Processing Data Using Apache Hive
With the increased adoption of data based information systems, there is a great need for an information system that allows users to query the data sets and get feedback within the shortest time possible. Distributed computing is one of the areas where there is the need for quick data processing to enable users to get quick responses.
The Hadoop framework has proven to be the best framework for handling large datasets in an environment where distributed computing is used. The success of Hadoop in delivering results in the distributed computing environment has been enabled through the use of Apache Hive.
Using the Apache Hive, then the Hadoop framework will ensure the users in a distributed computing environment to get the best results in a timely manner and the best quality results. So what is Apache Hive and how do you use it to process data?
Apache Hive Defined
This is a data set warehouse that works as an open source system to enable users querying the data set by enabling analyzing of large datasets that are stored in the Hadoop file system. Introduced in 2008, the Apache Hive has continued to be the preferred solution when it comes to the creation of interactive database queries in the Hadoop based data system.
Before analyzing how the Apache Hive works, it is important to note that Hadoop is used as a system for organizing and storing massive data sets of different formats assuming a structured and unstructured format from a wide range of sources. To effectively function, this is where the Apache Hive becomes an important tool. There are several advantages attached to this. So how does Apache Hive Work?
Understanding How to Process Data Using Apache Hive
Step One: Executing a Query
You will start by executing your request using either a command line or the GUI. The web-based GUI will send the request to the driver used in the database. Remember that different databases use different drivers.
Step Two: Driver Will Work out A Plan to Respond
With the help of the query compiler, the driver will plan on the best format to respond to the query you have submitted.
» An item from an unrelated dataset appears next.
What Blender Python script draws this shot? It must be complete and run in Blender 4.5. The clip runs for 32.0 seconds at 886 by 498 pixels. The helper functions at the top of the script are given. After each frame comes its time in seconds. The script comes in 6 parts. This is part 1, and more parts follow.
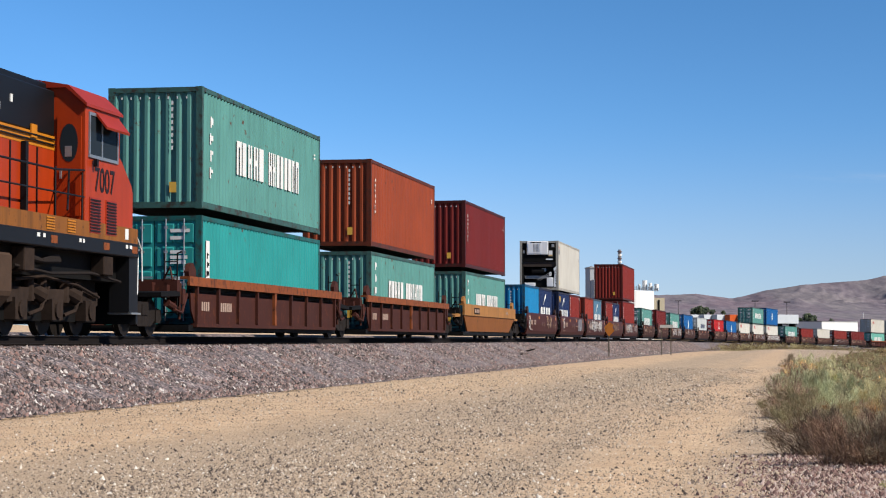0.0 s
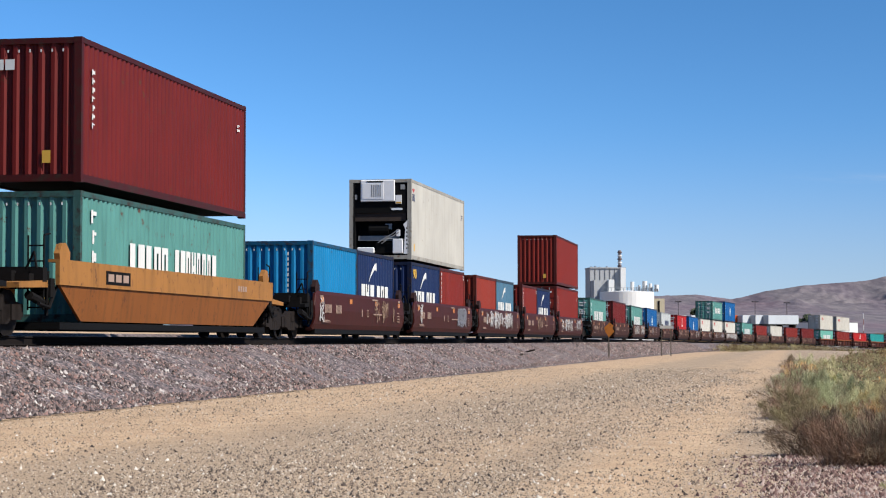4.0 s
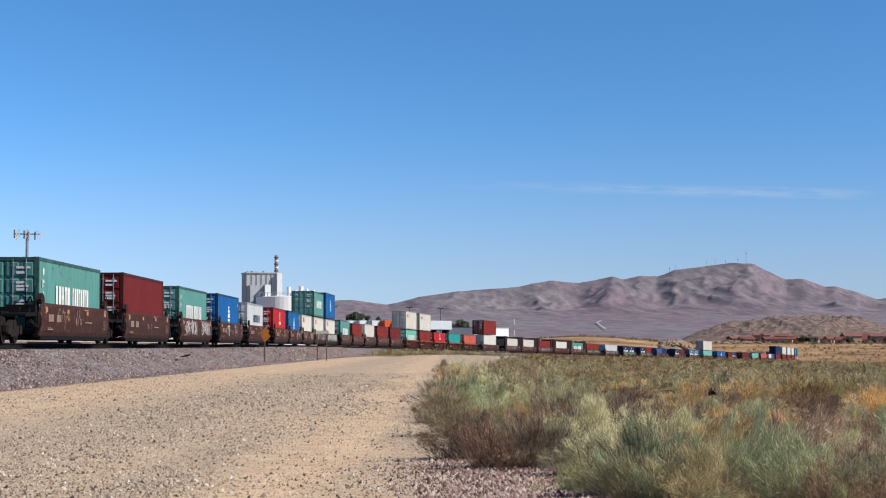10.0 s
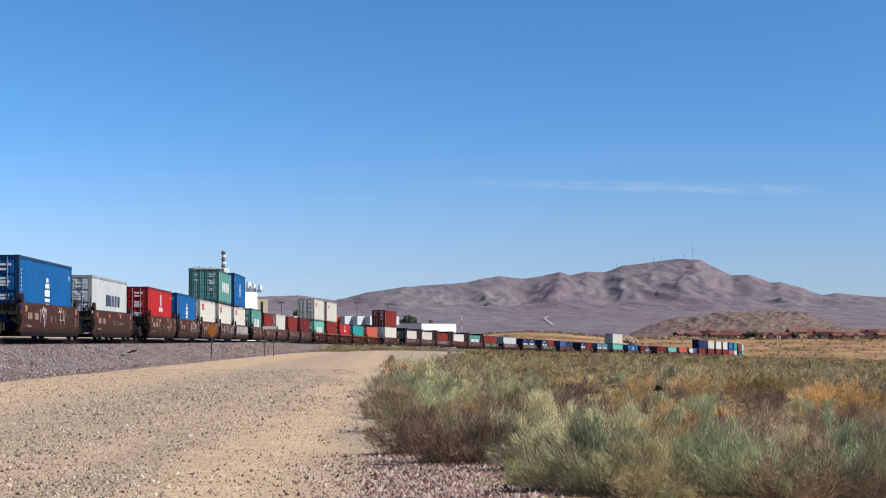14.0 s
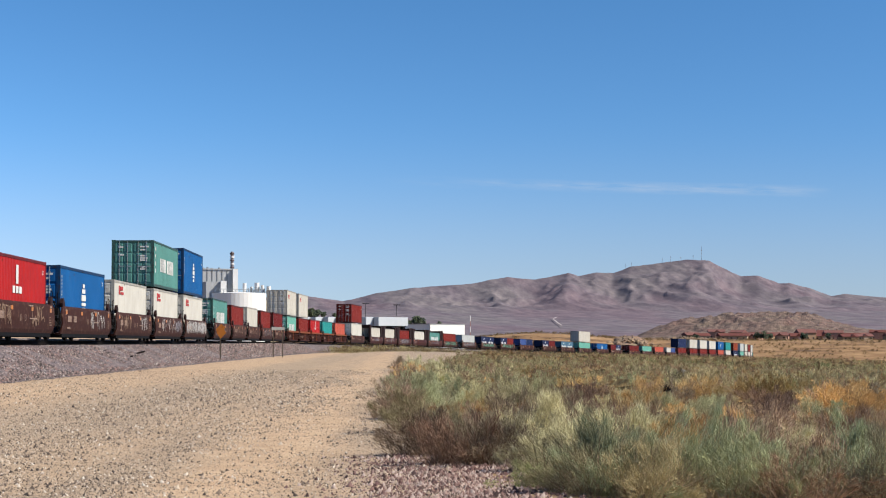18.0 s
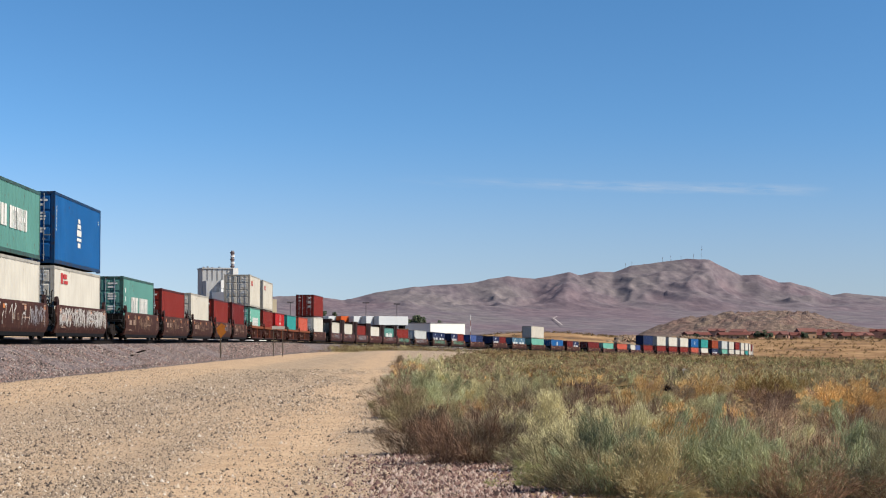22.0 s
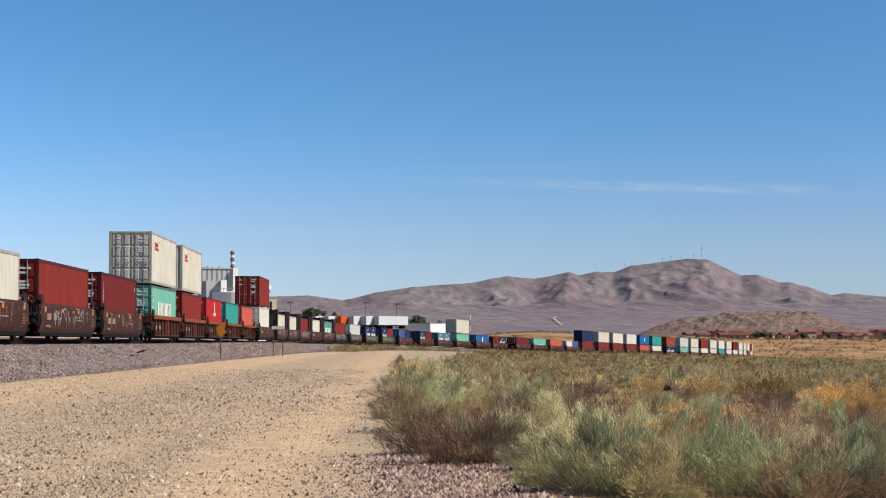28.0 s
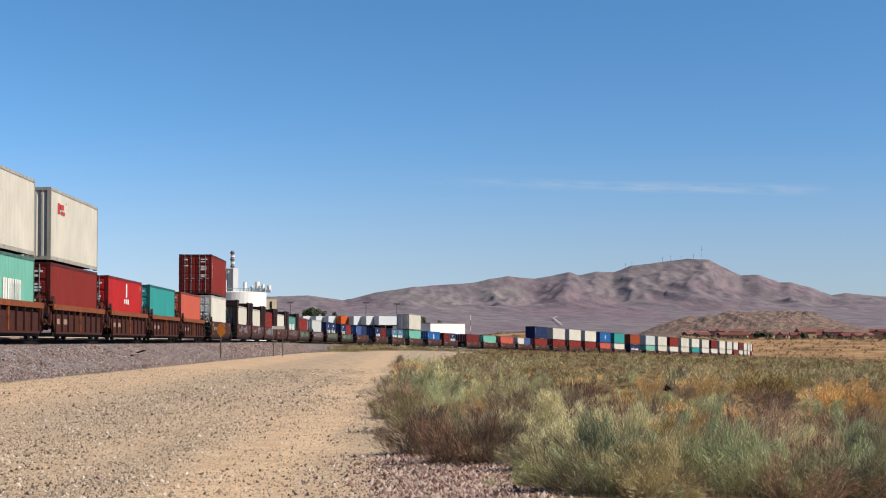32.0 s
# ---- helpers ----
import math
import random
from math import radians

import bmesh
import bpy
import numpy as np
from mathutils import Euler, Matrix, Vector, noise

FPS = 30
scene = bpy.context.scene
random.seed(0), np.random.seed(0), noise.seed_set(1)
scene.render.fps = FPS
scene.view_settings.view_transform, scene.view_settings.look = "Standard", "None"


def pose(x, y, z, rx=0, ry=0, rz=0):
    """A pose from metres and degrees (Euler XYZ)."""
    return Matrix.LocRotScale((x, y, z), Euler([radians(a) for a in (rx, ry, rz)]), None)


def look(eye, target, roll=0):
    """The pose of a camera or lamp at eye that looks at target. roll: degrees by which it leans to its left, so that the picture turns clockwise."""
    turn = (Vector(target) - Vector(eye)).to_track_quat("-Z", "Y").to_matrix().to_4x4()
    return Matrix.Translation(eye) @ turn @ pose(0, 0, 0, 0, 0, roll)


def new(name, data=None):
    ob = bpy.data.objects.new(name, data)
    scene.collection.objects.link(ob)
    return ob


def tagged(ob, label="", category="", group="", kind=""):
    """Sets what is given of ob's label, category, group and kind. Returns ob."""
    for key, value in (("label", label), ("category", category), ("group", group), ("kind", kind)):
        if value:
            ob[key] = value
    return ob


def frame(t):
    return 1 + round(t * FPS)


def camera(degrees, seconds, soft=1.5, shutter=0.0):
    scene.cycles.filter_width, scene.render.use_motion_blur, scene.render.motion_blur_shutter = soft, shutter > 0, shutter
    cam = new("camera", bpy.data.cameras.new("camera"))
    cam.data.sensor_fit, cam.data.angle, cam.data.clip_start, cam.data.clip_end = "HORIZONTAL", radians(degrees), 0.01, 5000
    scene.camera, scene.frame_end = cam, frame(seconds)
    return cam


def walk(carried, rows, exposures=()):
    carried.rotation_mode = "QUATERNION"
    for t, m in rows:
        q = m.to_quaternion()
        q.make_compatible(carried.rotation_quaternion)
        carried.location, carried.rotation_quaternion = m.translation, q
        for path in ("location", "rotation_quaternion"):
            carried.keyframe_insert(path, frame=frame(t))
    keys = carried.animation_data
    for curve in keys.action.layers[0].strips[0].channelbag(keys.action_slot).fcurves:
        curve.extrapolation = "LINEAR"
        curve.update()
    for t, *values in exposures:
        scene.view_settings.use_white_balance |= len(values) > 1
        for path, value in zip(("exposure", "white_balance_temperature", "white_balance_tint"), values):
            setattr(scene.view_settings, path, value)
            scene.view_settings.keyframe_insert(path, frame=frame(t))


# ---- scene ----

# ======================= camera: on a tripod beside the track, panning to the right =======================
EYE = 1.1
cam = camera(25.68, 32.0, soft=1.1)
PAN = [  # seconds, turn to the right and tilt up in degrees
    (0, 0.000, 2.726), (0.5, -0.000, 2.726), (1, 0.025, 2.717), (1.5, 0.025, 2.726), (2, 0.026, 2.739),
    (2.5, 0.026, 2.751), (3, 0.015, 2.751), (3.5, 0.000, 2.751), (5.5, 0.000, 2.726), (6, 0.000, 2.726),
    (6.5, 0.025, 2.726), (7, 0.126, 2.751), (7.5, 1.284, 2.749), (8, 2.789, 2.776), (8.5, 4.791, 2.793),
    (9, 6.905, 2.845), (9.5, 8.327, 2.875), (10, 10.106, 2.894), (10.5, 10.929, 2.917), (11, 11.727, 2.963),
    (11.5, 11.957, 2.970), (12, 11.729, 2.941), (12.5, 11.692, 2.866), (13, 11.676, 2.815), (13.5, 11.656, 2.789),
    (14, 11.651, 2.764), (14.5, 11.625, 2.764), (16.5, 11.448, 2.764), (17, 11.423, 2.764), (17.5, 11.398, 2.789),
    (18, 11.397, 2.790), (18.5, 11.397, 2.764), (19, 11.397, 2.764), (19.5, 11.391, 2.764), (20, 11.391, 2.764),
    (20.5, 11.391, 2.764), (21, 11.391, 2.764), (21.5, 11.389, 2.764), (22, 11.389, 2.764), (22.5, 11.389, 2.764),
    (23, 11.389, 2.764), (23.5, 11.389, 2.764), (24, 11.389, 2.790), (24.5, 11.391, 2.790), (25, 11.391, 2.790),
    (25.5, 11.391, 2.790), (27.5, 11.391, 2.764), (28, 11.391, 2.764), (28.5, 11.373, 2.790), (29, 11.373, 2.790),
    (29.5, 11.373, 2.790), (30, 11.373, 2.790), (30.5, 11.373, 2.789), (31, 11.373, 2.764), (31.5, 11.389, 2.789),
    (32, 11.389, 2.764)]
walk(cam, [(t, pose(0, 0, EYE, 90 + tilt, 0, -turn)) for t, turn, tilt in PAN], exposures=[(0, 0.88, 6650, 10), (5.5, 0.88, 6400, 10), (14.5, 0.88, 6400, 10), (19, 0.88, 6800, 10), (25, 0.88, 7050, 10), (32, 0.88, 7050, 10)])

# ======================= daylight =======================
SUN_AZ, SUN_EL = 117.0, 43.0          # degrees clockwise from +Y, and above the horizon
world = bpy.data.worlds.new("desert_sky")
scene.world = world
world.use_nodes = True
wn, wl = world.node_tree.nodes, world.node_tree.links
sky = wn.new("ShaderNodeTexSky")
sky.sky_type = "NISHITA"
sky.sun_disc = False
sky.sun_elevation, sky.sun_rotation = radians(SUN_EL), radians(SUN_AZ)
sky.altitude, sky.air_density, sky.dust_density, sky.ozone_density = 900, 1.0, 0.48, 2.2
way = wn.new("ShaderNodeVectorMath")          # the clear desert air pales only close to the horizon
way.operation = "MULTIPLY_ADD"
way.inputs[1].default_value, way.inputs[2].default_value = (1, 1, 1.5), (0, 0, 0.085)
wl.new(wn.new("ShaderNodeTexCoord").outputs["Generated"], way.inputs[0])
wl.new(way.outputs[0], sky.inputs[0])
vivid = wn.new("ShaderNodeHueSaturation")
up = wn.new("ShaderNodeSeparateXYZ")
wl.new(way.inputs[0].links[0].from_socket, up.inputs[0])
for slot, low, high in (("Saturation", 0.66, 1.30), ("Value", 0.57, 1.0)):          # dust greys the lowest air
    veil = wn.new("ShaderNodeMapRange")
    veil.interpolation_type = "SMOOTHERSTEP"
    for k_, v_ in enumerate((-0.05, 0.13, low, high)):
        veil.inputs[k_ + 1].default_value = v_
    wl.new(up.outputs[2], veil.inputs[0])
    wl.new(veil.outputs[0], vivid.inputs[slot])
wl.new(sky.outputs[0], vivid.inputs["Color"])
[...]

Step Three: Metadata Request
The compiler will ask for metadata request from the metastore. Once the metastore responds with metadata, the compiler checks the response and communicates to the driver for next action.
Step Four: Execute the Plan
The execution plan is sent to the server engine for action. The engine will execute the Metadata operations in conjunction with the metastore.
Step Five: Fetch and Send the Results
Once the data nodes sent the results, then it is ready to be sent to the driver so that driver can now respond to Apache Hive. The Apache hive receives the response and displays for the user to form a conclusion.
That is how you will process the data when using Apache Hive. The process is so simple, and so the results are timely. Using this platform, you will be able to query data with a SQL based language and secondly, it works with traditional data integration and analytical tools.